I don’t intend here to give a full run down of the international trade system or the WTO, but recently I wrote an essay on the Enabling Clause and Indigenous Peoples, and thought I’d provide a brief summary of what I wrote about.
Firstly, the concept of ‘Indigenous’ is still hotly contested – not just among those who decry indigeneity, but by Indigenous Peoples themselves. For the most part of their recent histories (by recent I mean, around 500 years), Indigenous Peoples have had their identities imposed on them. So when international bodies attempt to define for them who they are, it’s no wonder such attempts are met with strong resistance. The first major study done on ‘Indigenous Peoples’ at international law was by Jose Martinez Cobo. The working definition he composed is the most widely accepted today because it acknowledged the multiple layers of identity. Others have suggested and I agree with them, that Indigenous Peoples are distinct from other marginalised or minority groups because each distinct Indigenous group is constituted in much the same way as a ‘nation’, rather than say a ‘feminist group’, or the ‘working class’. Marginalised groups share a concern about the ruling elite but don’t have a system of shared values, connections to specific geographies, or purging of their culture and language through forced integration. This isn’t suggesting that the rights of Indigenous Peoples are superior and that as a result they ought to be accorded ‘more’ special treatment, rather that the outcomes Indigenous Peoples seek are distinct from the outcomes sought by marginalised groups, so the paths to self-determination while they may at times intersect, are not synonymous. I also talked about the potential harm that pro-indigenous but non-indigenous individuals or groups can have on Indigenous Peoples by purporting to speak on their behalf in order to advance their own issues. In my paper, I didn’t attempt to define or describe Indigenous Peoples although I did argue that self-identification must be the starting point (i.e. it’s not sufficient on its own) for invoking international instruments pertaining to Indigenous Peoples.
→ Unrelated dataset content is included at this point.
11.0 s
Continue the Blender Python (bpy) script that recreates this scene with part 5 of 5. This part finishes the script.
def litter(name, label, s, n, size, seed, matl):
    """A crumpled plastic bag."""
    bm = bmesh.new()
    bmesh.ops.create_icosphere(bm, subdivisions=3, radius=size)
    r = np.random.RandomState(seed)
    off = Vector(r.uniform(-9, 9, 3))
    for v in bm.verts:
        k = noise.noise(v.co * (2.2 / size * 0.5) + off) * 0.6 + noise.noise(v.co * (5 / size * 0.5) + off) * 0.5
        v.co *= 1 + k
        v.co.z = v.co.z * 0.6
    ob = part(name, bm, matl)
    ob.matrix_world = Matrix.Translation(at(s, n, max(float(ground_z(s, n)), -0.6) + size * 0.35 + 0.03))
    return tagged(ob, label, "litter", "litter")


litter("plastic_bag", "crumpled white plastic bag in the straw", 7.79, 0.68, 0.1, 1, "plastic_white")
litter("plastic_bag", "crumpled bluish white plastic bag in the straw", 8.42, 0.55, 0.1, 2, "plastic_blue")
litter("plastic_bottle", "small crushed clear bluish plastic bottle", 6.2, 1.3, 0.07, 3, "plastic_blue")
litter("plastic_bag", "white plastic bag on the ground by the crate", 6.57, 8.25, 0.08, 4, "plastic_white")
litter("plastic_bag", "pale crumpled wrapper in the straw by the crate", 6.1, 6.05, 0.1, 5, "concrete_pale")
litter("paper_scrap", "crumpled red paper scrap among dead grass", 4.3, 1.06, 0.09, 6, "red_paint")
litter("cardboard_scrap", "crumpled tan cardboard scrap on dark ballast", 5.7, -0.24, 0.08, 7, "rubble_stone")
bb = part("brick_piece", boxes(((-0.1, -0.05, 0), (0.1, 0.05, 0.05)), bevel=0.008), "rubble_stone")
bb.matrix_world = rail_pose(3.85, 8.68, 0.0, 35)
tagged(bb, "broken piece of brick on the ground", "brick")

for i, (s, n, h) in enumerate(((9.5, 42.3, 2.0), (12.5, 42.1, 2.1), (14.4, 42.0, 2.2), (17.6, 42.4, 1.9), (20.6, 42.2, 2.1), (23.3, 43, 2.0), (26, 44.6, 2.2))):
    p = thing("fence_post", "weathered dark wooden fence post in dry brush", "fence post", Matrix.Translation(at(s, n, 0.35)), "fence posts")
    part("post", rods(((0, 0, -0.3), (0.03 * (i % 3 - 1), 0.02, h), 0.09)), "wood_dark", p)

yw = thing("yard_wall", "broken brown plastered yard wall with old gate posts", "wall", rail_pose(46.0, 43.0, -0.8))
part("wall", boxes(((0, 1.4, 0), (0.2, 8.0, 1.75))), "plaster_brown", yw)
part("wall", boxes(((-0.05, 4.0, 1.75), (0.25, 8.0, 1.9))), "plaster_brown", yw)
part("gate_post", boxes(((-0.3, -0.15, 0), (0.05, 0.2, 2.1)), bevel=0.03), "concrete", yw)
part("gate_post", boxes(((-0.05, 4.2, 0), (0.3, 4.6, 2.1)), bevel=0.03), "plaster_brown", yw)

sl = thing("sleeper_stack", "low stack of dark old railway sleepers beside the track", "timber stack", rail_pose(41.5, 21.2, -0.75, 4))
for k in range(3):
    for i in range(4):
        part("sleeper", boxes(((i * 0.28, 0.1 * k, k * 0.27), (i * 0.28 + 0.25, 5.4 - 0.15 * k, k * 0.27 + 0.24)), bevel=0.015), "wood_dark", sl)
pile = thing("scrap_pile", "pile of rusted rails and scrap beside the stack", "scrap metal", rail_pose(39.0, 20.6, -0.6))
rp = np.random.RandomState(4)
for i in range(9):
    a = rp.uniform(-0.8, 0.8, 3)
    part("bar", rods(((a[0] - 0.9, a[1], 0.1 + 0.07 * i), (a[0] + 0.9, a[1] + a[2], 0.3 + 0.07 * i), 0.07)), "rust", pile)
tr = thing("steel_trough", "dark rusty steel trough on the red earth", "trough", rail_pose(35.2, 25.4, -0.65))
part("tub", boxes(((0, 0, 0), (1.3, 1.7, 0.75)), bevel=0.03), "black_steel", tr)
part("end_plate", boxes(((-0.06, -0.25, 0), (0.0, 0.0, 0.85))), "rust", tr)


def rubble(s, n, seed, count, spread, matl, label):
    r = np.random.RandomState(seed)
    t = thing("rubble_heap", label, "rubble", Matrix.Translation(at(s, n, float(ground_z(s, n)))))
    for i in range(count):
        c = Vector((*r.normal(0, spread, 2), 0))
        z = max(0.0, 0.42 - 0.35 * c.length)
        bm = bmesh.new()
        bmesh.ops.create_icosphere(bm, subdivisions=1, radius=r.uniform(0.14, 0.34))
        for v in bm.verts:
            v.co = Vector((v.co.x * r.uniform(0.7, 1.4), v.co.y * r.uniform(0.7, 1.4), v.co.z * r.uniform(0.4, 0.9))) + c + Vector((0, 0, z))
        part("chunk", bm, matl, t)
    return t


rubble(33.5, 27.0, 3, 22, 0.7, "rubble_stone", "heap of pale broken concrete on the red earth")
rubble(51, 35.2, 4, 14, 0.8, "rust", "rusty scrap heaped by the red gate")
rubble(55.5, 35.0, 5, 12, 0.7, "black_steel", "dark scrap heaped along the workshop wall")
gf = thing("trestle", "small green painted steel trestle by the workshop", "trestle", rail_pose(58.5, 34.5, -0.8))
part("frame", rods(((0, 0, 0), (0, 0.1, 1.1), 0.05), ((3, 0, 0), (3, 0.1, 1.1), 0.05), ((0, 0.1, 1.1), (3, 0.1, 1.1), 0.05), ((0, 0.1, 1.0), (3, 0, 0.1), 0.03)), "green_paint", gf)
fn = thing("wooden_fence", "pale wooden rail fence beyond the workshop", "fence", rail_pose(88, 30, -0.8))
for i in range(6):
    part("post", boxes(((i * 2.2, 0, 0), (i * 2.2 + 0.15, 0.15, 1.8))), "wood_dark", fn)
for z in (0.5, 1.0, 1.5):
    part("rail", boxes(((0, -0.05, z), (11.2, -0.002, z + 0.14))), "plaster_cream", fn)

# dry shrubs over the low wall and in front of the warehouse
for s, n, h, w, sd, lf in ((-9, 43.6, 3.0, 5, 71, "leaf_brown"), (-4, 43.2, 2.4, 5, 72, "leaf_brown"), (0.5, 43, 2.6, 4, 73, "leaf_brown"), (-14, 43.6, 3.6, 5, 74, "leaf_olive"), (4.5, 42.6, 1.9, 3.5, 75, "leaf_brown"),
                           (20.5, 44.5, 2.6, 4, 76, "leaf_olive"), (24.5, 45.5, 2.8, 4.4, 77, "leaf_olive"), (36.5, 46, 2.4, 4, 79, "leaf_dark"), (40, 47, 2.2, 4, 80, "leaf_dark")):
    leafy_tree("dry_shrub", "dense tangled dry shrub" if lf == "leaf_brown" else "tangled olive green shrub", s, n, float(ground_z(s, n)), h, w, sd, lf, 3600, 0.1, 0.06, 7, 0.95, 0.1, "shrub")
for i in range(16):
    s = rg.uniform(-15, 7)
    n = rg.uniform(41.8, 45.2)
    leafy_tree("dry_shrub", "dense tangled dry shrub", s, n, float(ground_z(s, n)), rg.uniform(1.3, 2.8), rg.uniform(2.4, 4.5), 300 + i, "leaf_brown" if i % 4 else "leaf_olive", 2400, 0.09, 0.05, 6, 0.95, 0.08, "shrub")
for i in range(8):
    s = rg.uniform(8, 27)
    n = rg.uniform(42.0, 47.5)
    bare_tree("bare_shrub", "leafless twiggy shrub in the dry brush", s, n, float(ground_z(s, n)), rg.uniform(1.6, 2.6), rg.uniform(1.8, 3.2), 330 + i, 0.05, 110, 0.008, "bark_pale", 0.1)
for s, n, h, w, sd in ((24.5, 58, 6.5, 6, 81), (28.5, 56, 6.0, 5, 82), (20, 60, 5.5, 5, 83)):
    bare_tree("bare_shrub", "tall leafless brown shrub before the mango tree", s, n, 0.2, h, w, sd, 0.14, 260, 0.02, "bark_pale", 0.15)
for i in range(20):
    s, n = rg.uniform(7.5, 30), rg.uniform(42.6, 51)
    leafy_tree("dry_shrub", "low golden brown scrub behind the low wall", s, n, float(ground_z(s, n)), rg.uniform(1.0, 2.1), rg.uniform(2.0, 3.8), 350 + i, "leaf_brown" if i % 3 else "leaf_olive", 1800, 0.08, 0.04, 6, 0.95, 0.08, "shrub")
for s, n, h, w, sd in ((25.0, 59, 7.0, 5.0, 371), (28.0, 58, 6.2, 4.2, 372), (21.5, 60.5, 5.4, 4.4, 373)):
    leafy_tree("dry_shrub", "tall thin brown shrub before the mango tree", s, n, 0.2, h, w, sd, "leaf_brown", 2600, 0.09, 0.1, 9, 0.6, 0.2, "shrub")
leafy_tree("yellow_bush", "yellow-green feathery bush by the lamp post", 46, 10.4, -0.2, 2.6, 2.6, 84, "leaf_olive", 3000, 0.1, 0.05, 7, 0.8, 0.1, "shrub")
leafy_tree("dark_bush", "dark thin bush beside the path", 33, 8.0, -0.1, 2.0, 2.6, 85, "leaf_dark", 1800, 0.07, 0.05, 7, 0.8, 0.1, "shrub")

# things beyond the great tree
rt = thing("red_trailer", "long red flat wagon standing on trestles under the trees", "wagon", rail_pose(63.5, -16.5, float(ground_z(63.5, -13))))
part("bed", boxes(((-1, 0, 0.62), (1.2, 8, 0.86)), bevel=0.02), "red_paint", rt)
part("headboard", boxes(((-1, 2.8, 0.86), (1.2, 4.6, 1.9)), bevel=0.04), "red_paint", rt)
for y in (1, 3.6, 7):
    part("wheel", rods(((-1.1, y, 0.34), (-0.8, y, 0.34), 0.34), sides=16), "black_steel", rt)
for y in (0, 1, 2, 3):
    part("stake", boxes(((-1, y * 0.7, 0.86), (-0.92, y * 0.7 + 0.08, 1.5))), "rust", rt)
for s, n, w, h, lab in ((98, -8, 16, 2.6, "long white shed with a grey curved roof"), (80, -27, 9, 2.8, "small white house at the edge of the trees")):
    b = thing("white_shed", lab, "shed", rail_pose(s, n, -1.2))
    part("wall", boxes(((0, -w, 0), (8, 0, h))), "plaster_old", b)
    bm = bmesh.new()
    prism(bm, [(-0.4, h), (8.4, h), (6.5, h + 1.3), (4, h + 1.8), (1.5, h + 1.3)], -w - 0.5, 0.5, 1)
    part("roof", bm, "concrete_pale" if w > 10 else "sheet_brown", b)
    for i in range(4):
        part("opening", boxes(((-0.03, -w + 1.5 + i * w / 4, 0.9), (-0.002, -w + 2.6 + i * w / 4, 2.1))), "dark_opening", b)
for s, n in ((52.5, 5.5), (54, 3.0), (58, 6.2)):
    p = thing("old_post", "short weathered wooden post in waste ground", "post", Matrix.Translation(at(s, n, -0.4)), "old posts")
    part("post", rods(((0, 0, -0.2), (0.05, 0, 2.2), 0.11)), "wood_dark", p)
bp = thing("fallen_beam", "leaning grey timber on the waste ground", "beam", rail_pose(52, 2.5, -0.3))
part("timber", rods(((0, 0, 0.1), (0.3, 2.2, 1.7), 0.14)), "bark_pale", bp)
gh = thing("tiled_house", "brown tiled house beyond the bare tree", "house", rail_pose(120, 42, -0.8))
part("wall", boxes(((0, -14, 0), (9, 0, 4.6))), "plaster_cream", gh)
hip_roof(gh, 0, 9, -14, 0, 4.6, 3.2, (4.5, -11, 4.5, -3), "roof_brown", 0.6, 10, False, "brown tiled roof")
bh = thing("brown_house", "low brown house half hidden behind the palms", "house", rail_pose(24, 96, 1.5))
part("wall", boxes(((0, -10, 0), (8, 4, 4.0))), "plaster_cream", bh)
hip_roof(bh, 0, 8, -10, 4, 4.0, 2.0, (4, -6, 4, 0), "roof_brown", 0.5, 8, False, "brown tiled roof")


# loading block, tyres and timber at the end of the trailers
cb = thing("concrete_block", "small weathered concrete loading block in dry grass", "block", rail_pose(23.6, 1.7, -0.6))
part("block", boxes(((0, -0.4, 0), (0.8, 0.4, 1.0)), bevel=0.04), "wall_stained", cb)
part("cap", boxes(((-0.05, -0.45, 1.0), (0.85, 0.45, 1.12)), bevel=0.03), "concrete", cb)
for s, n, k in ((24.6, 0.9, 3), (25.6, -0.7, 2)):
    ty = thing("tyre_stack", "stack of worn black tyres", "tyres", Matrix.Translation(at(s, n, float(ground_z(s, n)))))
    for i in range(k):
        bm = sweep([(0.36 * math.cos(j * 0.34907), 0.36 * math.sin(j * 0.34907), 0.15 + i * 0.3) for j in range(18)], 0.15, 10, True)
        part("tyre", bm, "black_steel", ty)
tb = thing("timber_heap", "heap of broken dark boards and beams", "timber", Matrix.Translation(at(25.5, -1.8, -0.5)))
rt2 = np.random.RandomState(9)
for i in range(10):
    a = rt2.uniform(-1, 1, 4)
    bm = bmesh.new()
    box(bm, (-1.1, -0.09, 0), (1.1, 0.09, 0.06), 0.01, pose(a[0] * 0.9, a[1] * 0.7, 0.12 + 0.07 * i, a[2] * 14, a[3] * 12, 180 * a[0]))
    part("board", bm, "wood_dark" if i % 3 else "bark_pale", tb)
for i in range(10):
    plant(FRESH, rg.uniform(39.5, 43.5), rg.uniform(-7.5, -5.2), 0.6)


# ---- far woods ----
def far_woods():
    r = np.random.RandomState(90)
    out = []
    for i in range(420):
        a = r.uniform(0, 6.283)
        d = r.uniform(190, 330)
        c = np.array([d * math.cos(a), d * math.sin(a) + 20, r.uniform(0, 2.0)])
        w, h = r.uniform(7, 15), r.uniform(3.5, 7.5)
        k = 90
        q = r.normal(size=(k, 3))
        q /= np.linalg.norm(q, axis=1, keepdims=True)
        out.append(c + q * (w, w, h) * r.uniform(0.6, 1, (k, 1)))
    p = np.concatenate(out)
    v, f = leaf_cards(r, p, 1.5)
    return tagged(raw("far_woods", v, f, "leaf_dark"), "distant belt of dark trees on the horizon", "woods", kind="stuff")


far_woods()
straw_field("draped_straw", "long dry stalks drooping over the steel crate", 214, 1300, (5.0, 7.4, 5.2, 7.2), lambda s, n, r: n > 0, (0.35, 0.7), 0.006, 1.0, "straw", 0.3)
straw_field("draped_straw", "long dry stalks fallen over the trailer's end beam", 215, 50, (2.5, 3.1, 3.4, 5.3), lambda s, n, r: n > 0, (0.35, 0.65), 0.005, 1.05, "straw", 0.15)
In the second part, I talked a bit about globalisation and how a new progeny of Indigenous resistance movements has been born in response to the challenges of new globalisation (noting that globalisation is not a new phenomenon). I argued that globalisation was multivariate incorporating markets, States and most importantly people, and that by focusing on only one of these aspects provides a rather thin conception of globalisation. I then proposed that the concept of Indigenous rights is not inherently incompatible with globalisation, provided discussions on globalisation focused on the implications it has for people, which would then raise issues of meaningful consultation and consent (including the right to grant or withdraw consent). After that I discussed the development of WTO law (generally) focusing on the Enabling Clause and talked about the significance of the inclusion of the Treaty of Waitangi exception clause in all (but one) of New Zealand’s international trade agreements currently in force. The Treaty clause is interesting because it indulges the language of the WTO allowing the Crown to provide ‘more favourable treatment’ to Māori with respect to obligations arising under the Treaty, and exempting issues arising under the Treaty from determination by ad hoc international tribunals. I figured, if at the national level, Māori can receive special treatment in terms of economic development issues arising under the Treaty, then why couldn’t this extend to the WTO for all Indigenous Peoples?
My motivation was this: how do we improve the economies of Indigenous Peoples, especially those who are subsumed under their national economies in which they most often participate at the periphery? My proposal was basically, expanding the Enabling Clause to include the phrase ‘developing economies’ and incorporating the finding in the EC –Tariff Preferences case in which the Appellate Body said that discrimination between developing countries was not prohibited under the Enabling Clause, provided the country or countries challenging the discrimination were not ‘similarly situated’ to the country or countries receiving the benefits. The reason I saw this as valuable, was that I thought it acted as a bit of a hand brake on abuse of the Enabling Clause by countries attempting to define their situations as ‘developing economies’ to take advantage of preferential treatment provisions. I thought that using the phrase ‘developing economies’ was flexible enough to be responsive to countries who were developed but who experienced economic collapse placing them at a similar economic disadvantage as Indigenous Peoples groups and other developing countries. I also suggested incorporating the words Indigenous Peoples, my only concern was the issue of definition but I did note that ‘developing economies’ would capture Indigenous Peoples economies. The reason I wanted to at least start the discussion on Indigenous Peoples and participation in the WTO was that I wanted to find a way to forge a path for economic self-determination. In my mind, the idea of a dual economy is not only interesting but also a way to steer Māori toward tino rangatiratanga by having the means to take control of our own trade policy and to manage the distributional effects of that in the interests of our people.